With that being said, though, I appreciate that the author is not terribly visible within the writing. We see it as the characters see it, rather than seeing just what the author wants us to see and is showing us what to pay attention to (or misdirecting us to pay attention to something else). Christie does do a fair amount of misdirection sometimes, but I feel like this book was done very expertly without much of any of that. We can constantly tell that Poirot is unsatisfied with the way the case is going, and thus, that allows us to be able to be unsatisfied with it as well.

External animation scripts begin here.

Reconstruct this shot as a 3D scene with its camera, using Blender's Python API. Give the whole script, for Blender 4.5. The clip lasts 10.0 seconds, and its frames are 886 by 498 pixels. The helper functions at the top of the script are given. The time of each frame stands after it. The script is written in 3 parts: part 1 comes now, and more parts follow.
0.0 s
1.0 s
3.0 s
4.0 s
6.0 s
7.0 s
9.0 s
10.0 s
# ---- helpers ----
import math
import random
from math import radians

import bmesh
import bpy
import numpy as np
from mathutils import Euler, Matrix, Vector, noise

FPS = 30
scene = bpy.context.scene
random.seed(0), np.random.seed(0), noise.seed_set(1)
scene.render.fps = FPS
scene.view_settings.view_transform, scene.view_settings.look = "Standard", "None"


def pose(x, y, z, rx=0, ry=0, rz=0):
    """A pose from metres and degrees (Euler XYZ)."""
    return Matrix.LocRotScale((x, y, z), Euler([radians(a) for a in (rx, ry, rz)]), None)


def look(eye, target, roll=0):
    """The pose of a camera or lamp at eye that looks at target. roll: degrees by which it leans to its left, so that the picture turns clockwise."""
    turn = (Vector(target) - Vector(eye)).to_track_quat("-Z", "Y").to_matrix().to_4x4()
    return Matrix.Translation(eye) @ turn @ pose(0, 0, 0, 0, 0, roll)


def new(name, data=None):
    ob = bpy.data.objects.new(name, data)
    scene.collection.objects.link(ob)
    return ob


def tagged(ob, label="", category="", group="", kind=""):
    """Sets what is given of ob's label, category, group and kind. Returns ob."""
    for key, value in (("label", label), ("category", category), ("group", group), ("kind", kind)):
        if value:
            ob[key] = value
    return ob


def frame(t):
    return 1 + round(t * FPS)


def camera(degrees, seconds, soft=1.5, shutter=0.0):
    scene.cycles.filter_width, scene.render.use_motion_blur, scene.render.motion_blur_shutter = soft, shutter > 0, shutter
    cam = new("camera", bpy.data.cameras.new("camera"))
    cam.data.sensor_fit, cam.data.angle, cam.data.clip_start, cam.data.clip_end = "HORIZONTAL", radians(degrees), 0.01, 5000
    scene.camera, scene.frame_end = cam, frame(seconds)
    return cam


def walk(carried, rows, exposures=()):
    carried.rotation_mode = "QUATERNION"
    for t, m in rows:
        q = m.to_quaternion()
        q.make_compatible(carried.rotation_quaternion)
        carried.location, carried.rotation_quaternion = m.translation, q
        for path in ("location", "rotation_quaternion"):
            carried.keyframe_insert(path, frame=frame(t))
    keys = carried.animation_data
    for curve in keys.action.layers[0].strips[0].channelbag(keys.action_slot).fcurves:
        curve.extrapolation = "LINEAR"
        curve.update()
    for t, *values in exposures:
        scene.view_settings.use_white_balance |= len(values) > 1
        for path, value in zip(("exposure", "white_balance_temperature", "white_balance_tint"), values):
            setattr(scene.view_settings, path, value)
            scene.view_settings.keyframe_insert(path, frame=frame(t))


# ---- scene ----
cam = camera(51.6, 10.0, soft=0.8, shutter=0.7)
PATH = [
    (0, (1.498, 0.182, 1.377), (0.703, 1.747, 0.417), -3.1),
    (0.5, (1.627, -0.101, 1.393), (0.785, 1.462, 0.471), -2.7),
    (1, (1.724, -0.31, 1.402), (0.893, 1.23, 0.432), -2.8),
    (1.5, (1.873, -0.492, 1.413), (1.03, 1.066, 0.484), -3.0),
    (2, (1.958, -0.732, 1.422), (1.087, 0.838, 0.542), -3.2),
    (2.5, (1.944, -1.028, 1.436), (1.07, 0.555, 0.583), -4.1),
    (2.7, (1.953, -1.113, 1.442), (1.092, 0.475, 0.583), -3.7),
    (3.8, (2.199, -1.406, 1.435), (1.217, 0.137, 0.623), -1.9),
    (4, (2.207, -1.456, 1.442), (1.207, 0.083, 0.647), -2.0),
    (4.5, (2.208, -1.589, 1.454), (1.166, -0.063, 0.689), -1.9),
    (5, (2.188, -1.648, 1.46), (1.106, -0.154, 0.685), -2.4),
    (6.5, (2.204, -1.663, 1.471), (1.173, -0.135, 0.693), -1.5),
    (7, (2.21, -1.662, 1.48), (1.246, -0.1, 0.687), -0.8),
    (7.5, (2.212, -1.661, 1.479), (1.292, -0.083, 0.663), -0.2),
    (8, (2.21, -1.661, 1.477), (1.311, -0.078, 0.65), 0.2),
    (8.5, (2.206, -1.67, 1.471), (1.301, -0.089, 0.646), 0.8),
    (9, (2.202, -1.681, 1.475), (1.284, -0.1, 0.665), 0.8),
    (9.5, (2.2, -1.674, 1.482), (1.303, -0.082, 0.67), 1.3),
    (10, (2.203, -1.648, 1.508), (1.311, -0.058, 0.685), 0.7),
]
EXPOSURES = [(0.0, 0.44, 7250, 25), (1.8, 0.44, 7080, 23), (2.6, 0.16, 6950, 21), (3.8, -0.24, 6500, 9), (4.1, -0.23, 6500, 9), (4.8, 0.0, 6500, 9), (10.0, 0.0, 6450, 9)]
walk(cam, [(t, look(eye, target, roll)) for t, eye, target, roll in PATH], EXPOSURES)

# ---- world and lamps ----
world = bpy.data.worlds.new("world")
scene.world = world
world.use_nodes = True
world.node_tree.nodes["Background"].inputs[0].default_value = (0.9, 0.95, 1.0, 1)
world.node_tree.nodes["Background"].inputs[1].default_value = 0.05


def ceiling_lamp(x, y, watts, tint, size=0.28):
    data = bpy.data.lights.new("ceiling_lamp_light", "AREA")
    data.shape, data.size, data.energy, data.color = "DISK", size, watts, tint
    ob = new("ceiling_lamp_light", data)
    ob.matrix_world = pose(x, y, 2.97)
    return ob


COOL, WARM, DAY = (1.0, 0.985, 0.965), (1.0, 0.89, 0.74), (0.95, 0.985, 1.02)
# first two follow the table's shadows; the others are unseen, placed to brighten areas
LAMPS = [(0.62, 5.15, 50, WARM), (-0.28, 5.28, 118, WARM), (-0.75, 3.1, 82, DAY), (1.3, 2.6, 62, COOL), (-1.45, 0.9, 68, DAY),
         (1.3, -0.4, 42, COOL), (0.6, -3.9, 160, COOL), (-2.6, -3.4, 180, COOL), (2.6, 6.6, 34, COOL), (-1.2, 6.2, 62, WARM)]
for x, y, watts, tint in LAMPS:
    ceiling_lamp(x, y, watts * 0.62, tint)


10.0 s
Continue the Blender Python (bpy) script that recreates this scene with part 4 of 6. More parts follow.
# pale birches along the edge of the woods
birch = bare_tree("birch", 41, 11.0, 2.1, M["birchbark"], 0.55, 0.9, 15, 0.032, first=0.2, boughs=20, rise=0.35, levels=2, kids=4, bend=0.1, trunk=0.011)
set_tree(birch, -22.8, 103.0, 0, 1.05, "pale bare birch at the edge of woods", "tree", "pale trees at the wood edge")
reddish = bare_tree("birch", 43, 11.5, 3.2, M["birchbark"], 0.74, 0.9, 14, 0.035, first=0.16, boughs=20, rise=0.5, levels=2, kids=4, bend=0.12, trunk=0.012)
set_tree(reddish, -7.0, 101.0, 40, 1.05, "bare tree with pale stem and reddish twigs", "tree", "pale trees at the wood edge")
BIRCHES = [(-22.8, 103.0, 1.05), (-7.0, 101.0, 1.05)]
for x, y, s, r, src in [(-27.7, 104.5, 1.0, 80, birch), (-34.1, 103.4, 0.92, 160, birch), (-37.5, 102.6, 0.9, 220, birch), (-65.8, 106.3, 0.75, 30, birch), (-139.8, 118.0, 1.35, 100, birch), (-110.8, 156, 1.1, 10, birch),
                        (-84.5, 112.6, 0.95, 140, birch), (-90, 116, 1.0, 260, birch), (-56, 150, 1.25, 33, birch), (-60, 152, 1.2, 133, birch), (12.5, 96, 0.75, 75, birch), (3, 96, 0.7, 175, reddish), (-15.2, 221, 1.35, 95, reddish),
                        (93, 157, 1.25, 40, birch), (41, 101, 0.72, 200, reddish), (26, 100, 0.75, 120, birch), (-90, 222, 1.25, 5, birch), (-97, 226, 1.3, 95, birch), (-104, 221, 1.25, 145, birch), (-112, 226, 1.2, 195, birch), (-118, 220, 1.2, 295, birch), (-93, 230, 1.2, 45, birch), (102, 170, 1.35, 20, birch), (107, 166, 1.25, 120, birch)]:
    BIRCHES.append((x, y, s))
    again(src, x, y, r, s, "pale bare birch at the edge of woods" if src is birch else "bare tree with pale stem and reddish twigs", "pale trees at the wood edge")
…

Overall, a very enjoyable read although quite complicated. I thought it was interesting that there was a fair bit of mysticism with the ending of this one as well, which doesn’t happen often in the reveal. There is sometimes a bit of superstition or folklore involved in the opening and when the murder is still unexplained, but it’s unusual for the reveal to maintain a bit of the supernatural. It didn’t feel awkward or too convenient, though, I thought, considering who it was centered around. If Poirot was the one to experience it, it would have felt out of character, but it made sense as it was.

Writer’s Takeaway

  • Don’t give the readers everything. Give enough to give them the satisfaction of working through the mystery, but always hold back the explanation of something until the end. But be careful of consistency.
  • Questions for writing a murder mystery:
    • Who is the victim? How did they die? What situation(s) surrounded or caused their death?
    • Who is the murderer? What caused them to kill? What is their motive?
    • Who are the other players involved? The red herring?